Mark Twain Quotes

A collection of quotes by Mark Twain.

Samuel Langhorne Clemens, known by his pen name Mark Twain, was an American writer, humorist, and lecturer. He was born on November 30, 1835, in Florida, Missouri. Twain is renowned for his classic American novels, including "The Adventures of Tom Sawyer" and "Adventures of Huckleberry Finn."

At a young age, Twain moved with his family to Hannibal, Missouri, a town that became the inspiration for his fictional works. As a teenager, he worked as a printer's apprentice and later became a riverboat pilot on the Mississippi River. However, the advent of the Civil War disrupted river traffic, leading him to explore other professions.

Twain gained popularity as a humorist with his witty essays and short stories published in newspapers. However, it was his novels that solidified his reputation as a literary icon. "The Adventures of Tom Sawyer" and its sequel, "Adventures of Huckleberry Finn," beautifully captured his observations of American society and the complexities of race and morality.

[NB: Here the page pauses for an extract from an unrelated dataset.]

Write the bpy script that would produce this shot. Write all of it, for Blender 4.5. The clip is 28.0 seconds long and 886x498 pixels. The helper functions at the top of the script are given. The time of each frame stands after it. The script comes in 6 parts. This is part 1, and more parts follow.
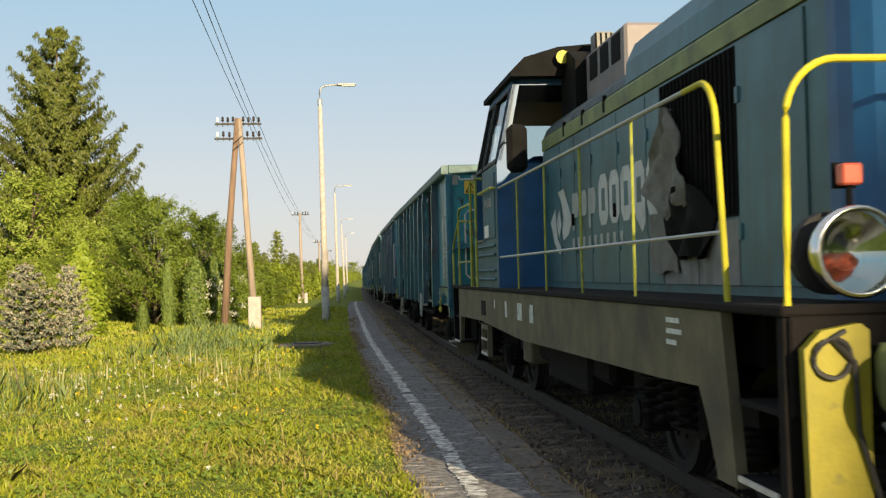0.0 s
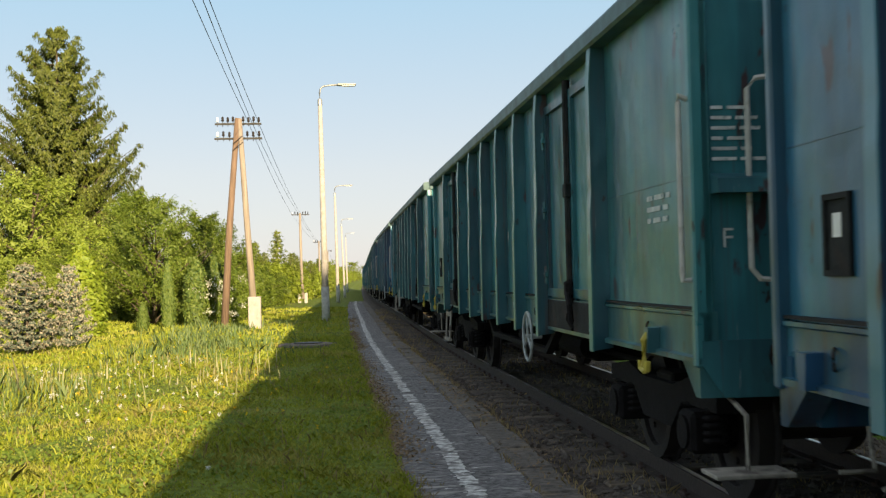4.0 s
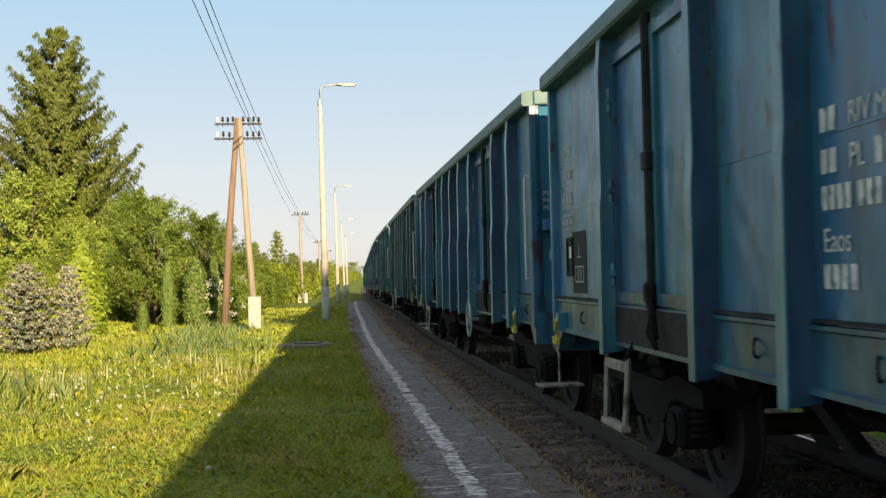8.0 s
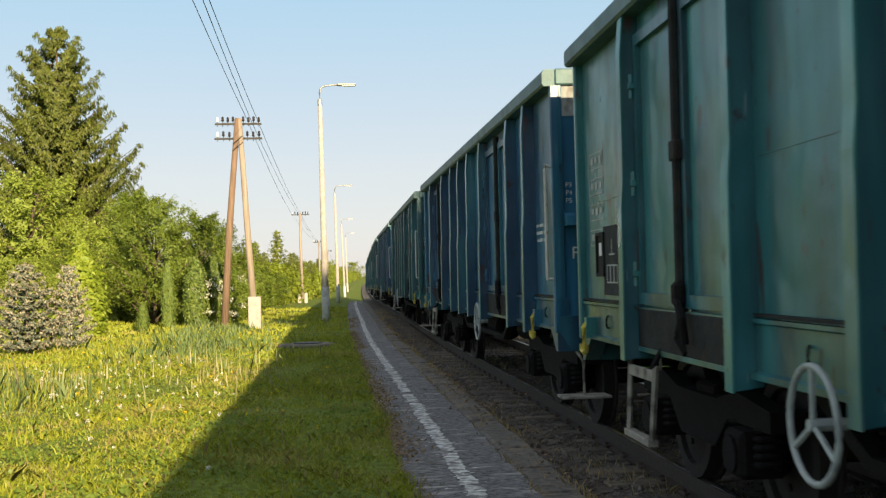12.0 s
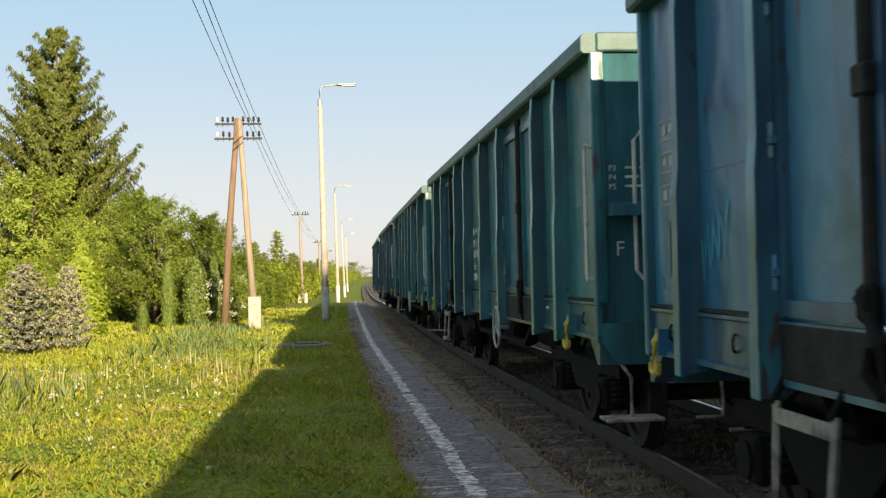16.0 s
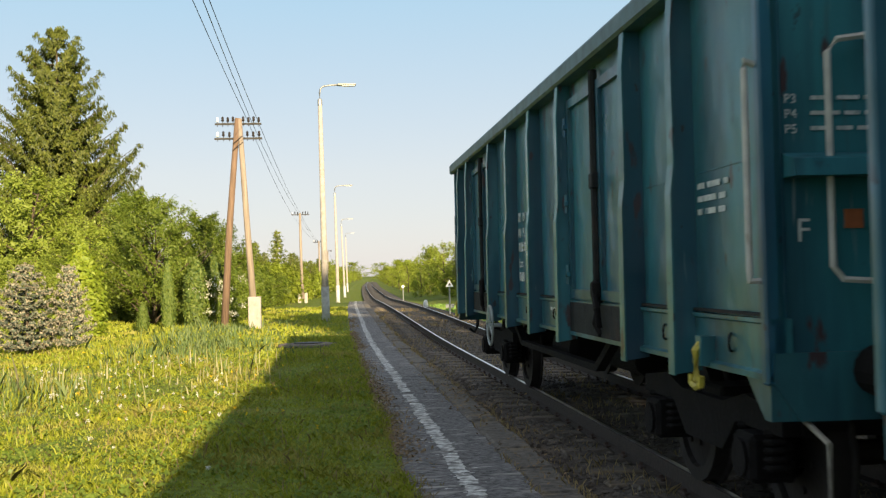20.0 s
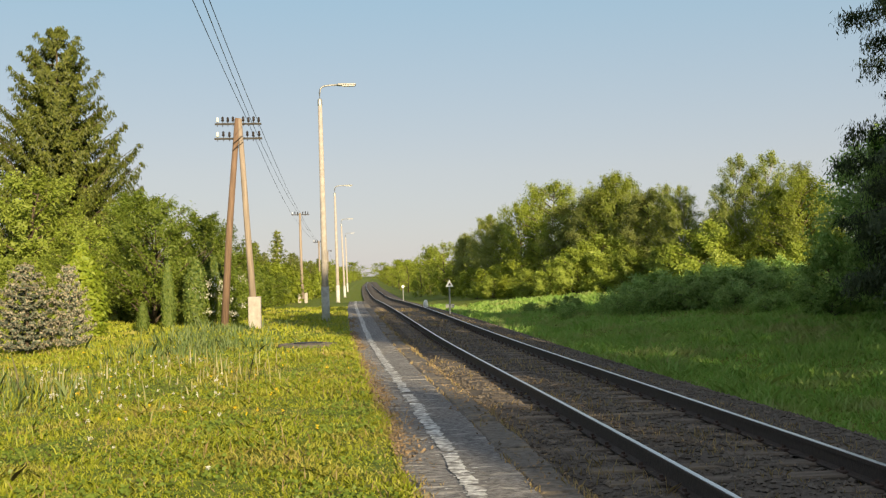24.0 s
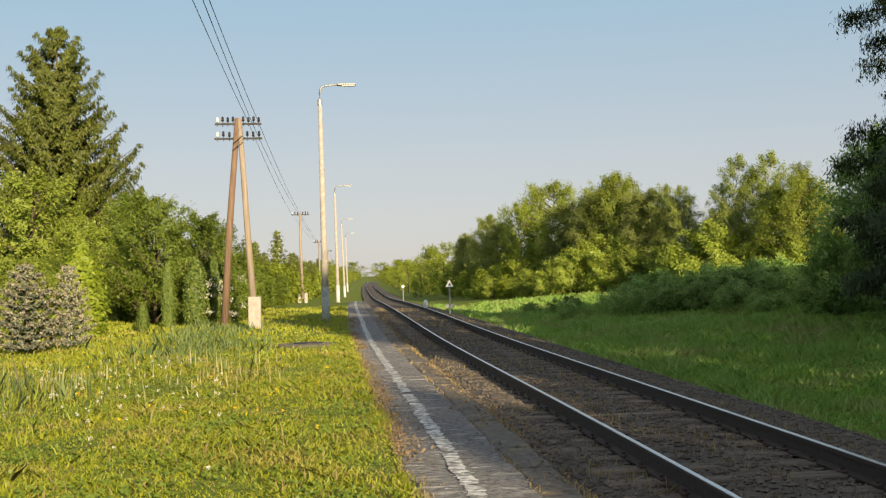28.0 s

His writing style was marked by sharp wit, satire, and a distinct vernacular voice that reflected the colloquial language of the American Midwest. Twain's works not only entertained readers but also provided commentary on various social issues of his time.

Throughout his career, Twain became a celebrated public figure, known for his insightful lectures and travel writings. His works have had a lasting impact not only on American literature but also on the development of the modern short story and the American novel. Mark Twain remains an influential figure in the literary world, remembered for his ability to capture the essence of the human experience through his unique storytelling style.

It was pitiful for a person born in a wholesome free atmosphere to listen to their humble and hearty outpourings of loyalty toward their king and Church and nobility; as if they had any more occasion to love and honor king and Church and noble than a slave has to love and honor the lash, or a dog has to love and honor the stranger that kicks him! Why, dear me, ANY kind of royalty, howsoever modified, ANY kind of aristocracy, howsoever pruned, is rightly an insult; but if you are born and brought up under that sort of arrangement you probably never find it out for yourself, and don't believe it when somebody else tells you. It is enough to make a body ashamed of his race to think of the sort of froth that has always occupied its thrones without shadow of right or reason, and the seventh-rate people that have always figured as its aristocracies -- a company of monarchs and nobles who, as a rule, would have achieved only poverty and obscurity if left, like their betters, to their own exertions... The truth was, the nation as a body was in the world for one object, and one only: to grovel before king and Church and noble; to slave for them, sweat blood for them, starve that they might be fed, work that they might play, drink misery to the dregs that they might be happy, go naked that they might wear silks and jewels, pay taxes that they might be spared from paying them, be familiar all their lives with the degrading language and postures of adulation that they might walk in pride and think themselves the gods of this world. And for all this, the thanks they got were cuffs and contempt; and so poor-spirited were they that they took even this sort of attention as an honor.